1. In a photoflash lamp including an elongated, light transmitting envelope, a quantity of combustible, light-producing material having a shredded configuration and located within said envelope, and ignition means for igniting said shredded combustible material, the improvement wherein said ignition means includes a first quantity of primer material located within a first end of said envelope adjacent a first portion of said shredded combustible material, a pair of lead-in wires secured within said envelope and electrically connected to said first quantity of primer material for igniting said first quantity of primer material upon application of a suitable pulse across said lead-in wires, a thin member located within a second, opposing end of said envelope from said first quantity of primer material, and a second quantity of primer material positioned on said thin member adjacent a second portion of said shredded combustible material, said first quantity of primer material igniting said second quantity of primer material and said first portion of said shredded combustible material in a substantially simultaneous manner whereupon said second quantity of primer material ignites said second portion of said shredded combustible material to cause said shredded combustible material to burn from said first and second portions toward the center thereof.

2. The improvement according to claim 1 wherein said envelope possesses an internal volume of less than about 0.2 cubic centimeters.

3. The improvement according to claim 1 wherein said combustible material is selected from the group consisting of zirconium and hafnium.

4. The improvement according to claim 1 wherein said thin member comprises a substantially cylindrical disk.

5. The improvement according to claim 1 wherein the material of said thin member is selected from the group consisting of mica and aluminum.

6. The improvement according to claim 1 wherein said first and second quantities of primer material are of substantially the same composition.

7. The improvement according to claim 6 wherein each of said first and second quantities of primer material comprises zirconium and potassium perchlorate.

8. The improvement according to claim 6 wherein said first and second quantities of primer material are of substantially the same weight.

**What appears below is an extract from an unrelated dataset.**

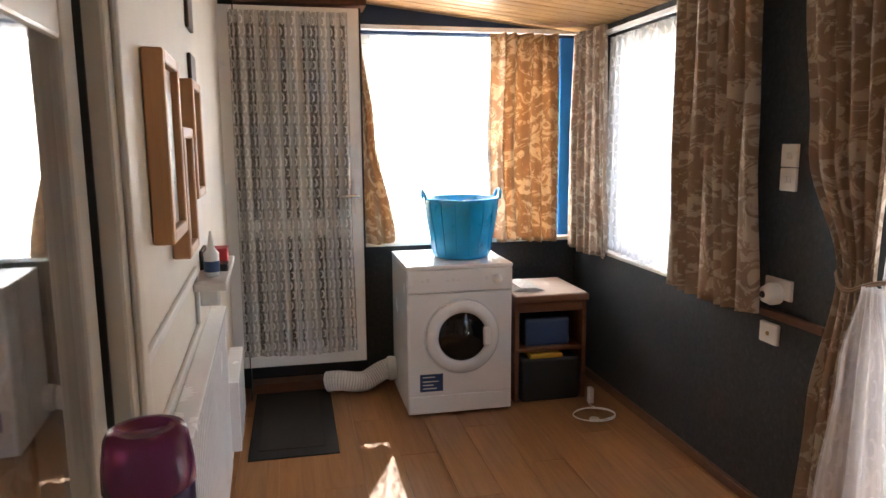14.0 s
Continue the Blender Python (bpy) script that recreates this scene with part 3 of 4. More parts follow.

9. The improvement according to claim 1 wherein said first quantity of primer material is positioned on an internal surface of said envelope at said first end thereof, each of said lead-in wires having an end portion substantially flush with said internal surface and in physical contact with said first quantity of primer material.

10. The improvement according to claim 1 wherein said thin member is loosely positioned within said envelope.

11. The improvement according to claim 1 wherein said thin member is frictionally positioned within said envelope.

12. The improvement according to claim 1 wherein said thin member is positioned within said envelope prior to sealing of said second end portion of said envelope, said thin member substantially preventing said shredded combustible material from being contained within said second end portion during said sealing thereof.